Two-page spread from Film Daily

Monty Banks was, in reality born, Mario Bianchi in Cesena, Italy. He emigrated to the United States. in 1914 and, like his fellow Italian compatriot Rudolph Valentino, started out as a taxi dancer in New York.   He made his way to Hollywood about 1918 and worked with comedians like Roscoe Arbuckle and Lloyd Hamilton before starting to make short films in which he was the leading player.  Reportedly he was also a stunt man.  To be totally honest, the Silent Comedy Mafia would probably take me for a ride, I know so little about Banks and here I am attempting writing about him.

Trade-Advert for Play Safe

Play Safe falls on the later end of Banks' career, released in 1927.  It was, in short, something of a flop.  Photoplay Magazine was pretty succinct, if not more than a little cruel, "If you want to Play Safe, stay away from this one.  A Monty Banks comedy that has a few funny moments.  Pretty poor."  Reportedly, some modern viewers who have seen the entire original film claim it's just fine.  Back to 1927-28, Pathe decided to trim the film and reissue it under the title in which it is more commonly known, Chasing Choo Choos.  I've not found any subsequent reviews of the shortened version of the film. 

Monty Banks and Virginia Lee Corbin give
you the idea of the action in the film.

In the film Monty plays a factory worker in love with the boss lady who runs the show (Virginia Lee Corbin).  There is a plot to kidnap her, they make their escape on a train, along with the villains in hot pursuit.  The train car they are in is uncoupled and that's where the real incredible action begins.
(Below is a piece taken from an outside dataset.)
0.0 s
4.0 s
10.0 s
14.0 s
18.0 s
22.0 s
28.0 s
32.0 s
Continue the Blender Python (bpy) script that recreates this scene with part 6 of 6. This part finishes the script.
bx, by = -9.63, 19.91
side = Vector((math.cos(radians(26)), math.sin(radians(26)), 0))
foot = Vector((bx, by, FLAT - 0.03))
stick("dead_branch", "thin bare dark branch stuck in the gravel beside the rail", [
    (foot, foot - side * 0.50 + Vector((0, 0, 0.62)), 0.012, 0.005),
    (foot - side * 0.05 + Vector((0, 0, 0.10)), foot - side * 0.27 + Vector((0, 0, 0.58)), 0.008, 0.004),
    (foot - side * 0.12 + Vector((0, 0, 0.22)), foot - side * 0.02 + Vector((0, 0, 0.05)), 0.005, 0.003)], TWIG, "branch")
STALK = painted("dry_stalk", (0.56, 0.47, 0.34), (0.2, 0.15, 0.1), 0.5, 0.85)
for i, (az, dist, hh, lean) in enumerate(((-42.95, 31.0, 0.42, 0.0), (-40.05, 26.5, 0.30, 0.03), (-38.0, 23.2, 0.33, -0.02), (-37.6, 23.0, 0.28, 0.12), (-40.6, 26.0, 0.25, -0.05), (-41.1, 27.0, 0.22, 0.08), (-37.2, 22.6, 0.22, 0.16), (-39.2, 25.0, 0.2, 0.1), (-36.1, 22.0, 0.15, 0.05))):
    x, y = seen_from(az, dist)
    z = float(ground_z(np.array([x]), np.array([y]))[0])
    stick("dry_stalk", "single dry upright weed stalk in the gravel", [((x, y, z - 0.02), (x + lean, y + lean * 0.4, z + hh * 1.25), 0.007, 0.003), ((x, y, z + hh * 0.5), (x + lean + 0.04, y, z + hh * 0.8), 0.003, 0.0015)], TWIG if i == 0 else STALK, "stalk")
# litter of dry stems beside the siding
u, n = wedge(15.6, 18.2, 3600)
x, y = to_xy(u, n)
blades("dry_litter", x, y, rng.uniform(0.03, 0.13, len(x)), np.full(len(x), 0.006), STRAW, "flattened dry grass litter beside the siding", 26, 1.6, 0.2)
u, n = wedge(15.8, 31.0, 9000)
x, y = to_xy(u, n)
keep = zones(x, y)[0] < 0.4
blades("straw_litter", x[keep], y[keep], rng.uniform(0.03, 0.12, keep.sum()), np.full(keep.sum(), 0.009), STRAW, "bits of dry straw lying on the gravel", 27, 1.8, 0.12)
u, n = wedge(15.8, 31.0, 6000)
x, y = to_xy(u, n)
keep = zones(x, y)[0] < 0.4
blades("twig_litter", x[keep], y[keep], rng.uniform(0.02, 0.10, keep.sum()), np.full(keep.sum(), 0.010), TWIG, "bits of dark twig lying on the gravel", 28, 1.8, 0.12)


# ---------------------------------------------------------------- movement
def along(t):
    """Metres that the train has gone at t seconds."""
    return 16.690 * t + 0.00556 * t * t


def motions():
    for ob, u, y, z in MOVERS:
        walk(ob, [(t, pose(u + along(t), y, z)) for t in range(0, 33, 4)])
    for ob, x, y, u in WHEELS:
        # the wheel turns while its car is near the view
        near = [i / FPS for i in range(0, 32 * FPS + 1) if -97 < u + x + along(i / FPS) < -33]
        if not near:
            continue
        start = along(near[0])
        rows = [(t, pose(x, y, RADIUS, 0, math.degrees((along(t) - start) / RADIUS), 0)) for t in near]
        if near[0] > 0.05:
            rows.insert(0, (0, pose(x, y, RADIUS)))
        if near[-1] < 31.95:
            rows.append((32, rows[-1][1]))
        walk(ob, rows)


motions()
Directed by journeyman Joseph Henabery, the cut-down version moves swiftly from almost the first frame.  Precious little is on youtube from the Play Safe, which is a shame. 

The film is one of those of a genre that came to be known and made famous by Harold Lloyd as "thrill comedies."   You have to give it up for the stars of these films, and the stuntmen and women who supported them.  They did the craziest things!  Play Safe is no exception!  This is one of the most thrilling of all thrill comedies.  That final reel is something else!
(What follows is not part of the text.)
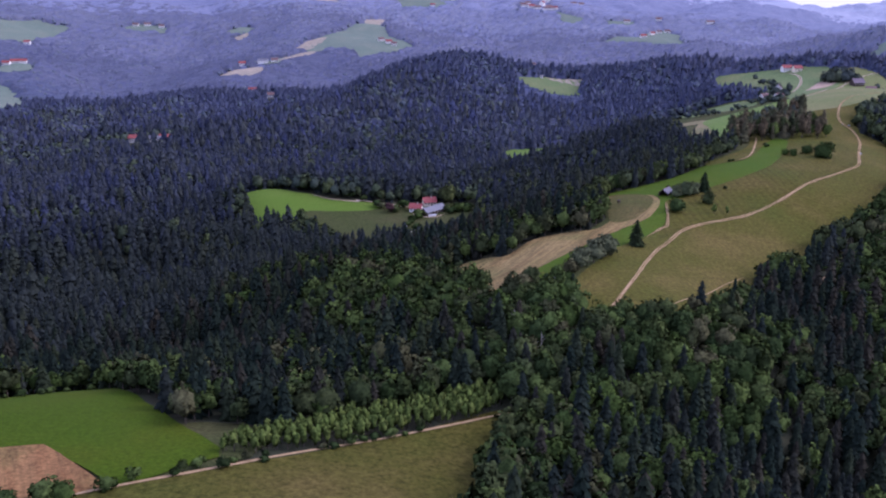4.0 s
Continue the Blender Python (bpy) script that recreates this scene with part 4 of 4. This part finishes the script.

You can see for yourself, in a spoiler because you really miss all the setup for the action in this timestamped footage starting about 1:10 in on this clip.  This gives you a good idea of the beating both Monty Banks (and legendary stuntman Harvey Parry took during filming).  Parry was an unsung hero of many a silent thrill comedy, especially in which car crashes were needed.  Parry was an expert at those and is in the car running parallel with the runaway train.  For the record, Parry had a long career in Hollywood and you can catch him once in a while on TCM in a Warner Brothers short Spills for Thrills about stunting in Hollywood.    There is a clip here, too

Banks' contract with Pathe was cancelled shortly after this and his screen career petered out.  He went on to direct many short films and appear in character parts up through the late 1940s.   Never quite the star of magnitude of the big three (Chaplin, Lloyd, and Keaton), this little film still brings pleasure and thrills.  Photoplay was very grouchy the day they watched this film.
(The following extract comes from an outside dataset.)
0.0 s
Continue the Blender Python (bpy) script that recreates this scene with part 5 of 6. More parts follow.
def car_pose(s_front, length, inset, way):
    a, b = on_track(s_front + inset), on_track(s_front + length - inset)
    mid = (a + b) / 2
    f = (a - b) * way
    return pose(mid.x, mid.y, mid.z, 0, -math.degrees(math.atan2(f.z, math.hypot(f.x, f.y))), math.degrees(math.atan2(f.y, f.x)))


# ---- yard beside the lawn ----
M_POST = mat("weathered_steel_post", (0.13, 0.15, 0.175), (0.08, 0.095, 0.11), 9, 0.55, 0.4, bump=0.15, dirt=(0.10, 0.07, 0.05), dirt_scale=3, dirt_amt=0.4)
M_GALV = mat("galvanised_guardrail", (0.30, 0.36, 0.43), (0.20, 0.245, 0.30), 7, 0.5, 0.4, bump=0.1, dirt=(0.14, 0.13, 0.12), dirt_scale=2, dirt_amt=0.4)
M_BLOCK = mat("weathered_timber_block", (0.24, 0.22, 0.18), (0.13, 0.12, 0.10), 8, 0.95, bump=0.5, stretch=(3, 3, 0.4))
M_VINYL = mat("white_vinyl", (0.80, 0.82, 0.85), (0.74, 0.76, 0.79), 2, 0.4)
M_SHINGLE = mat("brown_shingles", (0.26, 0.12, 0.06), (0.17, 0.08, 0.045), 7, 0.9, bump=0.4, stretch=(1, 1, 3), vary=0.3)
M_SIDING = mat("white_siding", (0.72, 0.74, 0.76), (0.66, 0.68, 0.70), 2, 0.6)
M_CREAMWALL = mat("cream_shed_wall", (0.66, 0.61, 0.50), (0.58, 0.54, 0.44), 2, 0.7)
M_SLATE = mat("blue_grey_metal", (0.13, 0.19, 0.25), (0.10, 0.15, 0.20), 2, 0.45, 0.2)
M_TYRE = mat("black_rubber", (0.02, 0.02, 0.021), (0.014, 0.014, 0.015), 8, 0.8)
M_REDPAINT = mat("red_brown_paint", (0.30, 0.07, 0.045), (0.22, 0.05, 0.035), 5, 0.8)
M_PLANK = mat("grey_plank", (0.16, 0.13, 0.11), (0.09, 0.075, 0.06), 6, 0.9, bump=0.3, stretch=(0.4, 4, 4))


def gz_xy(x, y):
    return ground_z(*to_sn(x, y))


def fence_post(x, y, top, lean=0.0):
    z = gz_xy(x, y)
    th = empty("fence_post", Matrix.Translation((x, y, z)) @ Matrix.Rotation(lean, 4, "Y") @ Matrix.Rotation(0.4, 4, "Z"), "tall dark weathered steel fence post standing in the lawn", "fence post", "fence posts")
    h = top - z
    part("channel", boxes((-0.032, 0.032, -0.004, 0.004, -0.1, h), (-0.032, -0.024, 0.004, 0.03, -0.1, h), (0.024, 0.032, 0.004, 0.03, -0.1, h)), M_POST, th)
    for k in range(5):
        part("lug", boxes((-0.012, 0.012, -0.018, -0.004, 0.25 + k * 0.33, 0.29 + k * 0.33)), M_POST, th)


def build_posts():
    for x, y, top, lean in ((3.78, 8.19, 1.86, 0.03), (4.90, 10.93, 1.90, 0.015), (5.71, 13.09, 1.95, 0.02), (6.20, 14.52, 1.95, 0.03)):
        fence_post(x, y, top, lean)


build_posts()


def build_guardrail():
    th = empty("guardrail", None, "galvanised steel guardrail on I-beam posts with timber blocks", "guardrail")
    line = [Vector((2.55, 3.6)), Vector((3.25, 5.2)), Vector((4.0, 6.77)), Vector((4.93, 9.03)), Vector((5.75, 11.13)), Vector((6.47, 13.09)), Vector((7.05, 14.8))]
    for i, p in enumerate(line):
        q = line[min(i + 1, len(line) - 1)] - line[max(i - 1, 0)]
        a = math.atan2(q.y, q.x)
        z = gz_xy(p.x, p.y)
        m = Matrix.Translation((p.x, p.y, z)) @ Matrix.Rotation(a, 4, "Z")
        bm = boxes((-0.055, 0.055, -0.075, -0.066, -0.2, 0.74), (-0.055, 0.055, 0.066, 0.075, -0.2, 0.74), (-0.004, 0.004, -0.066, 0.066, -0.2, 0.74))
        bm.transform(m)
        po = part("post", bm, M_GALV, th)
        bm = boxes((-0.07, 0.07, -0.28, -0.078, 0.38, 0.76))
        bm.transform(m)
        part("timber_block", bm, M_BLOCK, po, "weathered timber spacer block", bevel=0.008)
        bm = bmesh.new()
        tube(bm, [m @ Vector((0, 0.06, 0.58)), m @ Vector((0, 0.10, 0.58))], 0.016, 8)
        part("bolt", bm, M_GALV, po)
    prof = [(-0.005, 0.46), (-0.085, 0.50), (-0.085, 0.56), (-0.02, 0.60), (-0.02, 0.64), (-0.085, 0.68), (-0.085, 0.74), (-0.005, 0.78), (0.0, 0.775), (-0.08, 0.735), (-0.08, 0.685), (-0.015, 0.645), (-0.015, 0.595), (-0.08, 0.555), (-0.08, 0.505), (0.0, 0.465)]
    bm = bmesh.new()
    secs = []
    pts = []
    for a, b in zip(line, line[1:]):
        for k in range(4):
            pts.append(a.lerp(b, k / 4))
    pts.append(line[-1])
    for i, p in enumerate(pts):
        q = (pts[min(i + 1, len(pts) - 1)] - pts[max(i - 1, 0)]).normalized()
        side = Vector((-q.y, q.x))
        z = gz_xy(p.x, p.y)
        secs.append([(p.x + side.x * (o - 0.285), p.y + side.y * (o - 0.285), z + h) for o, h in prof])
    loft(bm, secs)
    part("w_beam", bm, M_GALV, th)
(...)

You can see the cut down version Chasing Choo Choos on the DVD Slapstick Masters and I understand complete elements in 35 mm exist at the Library of Congress.  I still find the Days of Thrills and Laughter entertaining, and nostalgic.  You can also find Days of Thrills and Laughter released on DVD.

This post is part of the Classic Movie Blog Association's Planes Trains and Automobiles Fall blogathon.  Please DO visit here for the lineup of fantastic blog posts!


Caftan Woman said…
I'm with you in the back of that limo driven by the Silent Film Mafia. I knew Monty Banks name primarily as Gracie Field's hubby, and when I stopped to think about it - the clip from "Days of Thrills and Laughter". Shame on me! I'll make him my next (or next after that) project.
Can't believe this is the first I've heard of Monty Banks! I love the film you posted – he is a gem.

Thanks for expanding my film horizons. :)
FlickChick said…
Thank you so much for posting this! I agree with Ruth - you are expanding my horizons!
Rick29 said…
I remember watching several of Robert Youngson's compilations on TV as a kid. He introduced a new generation to many of the clown princes of film comedy. I don't remember this Monty Banks film, but it must have been funny for Youngson to include it in DAYS. A great choice for this blogathon!
Anonymous said…
Great review! I agree--the actors and stuntmen and women did the craziest stuff!
Bob Birchard said…
Those interested in Monty Banks may want to check out my book on Monty's starring shorts:
Tom_E_Reynolds said…
Please! Can someone please help me locate the original uncut version of "Spills for Thrills"?

The original 1940 movie had a small clip from a silent movie made in Parlin, NJ in 1912, including a train wreck of the Raritan River Railroad hitting a car at the intersection near DuPont.

There is a cut version (about 3 mins) on youtube, the original film is 18 minutes long.

Any help would be greatly appreciated!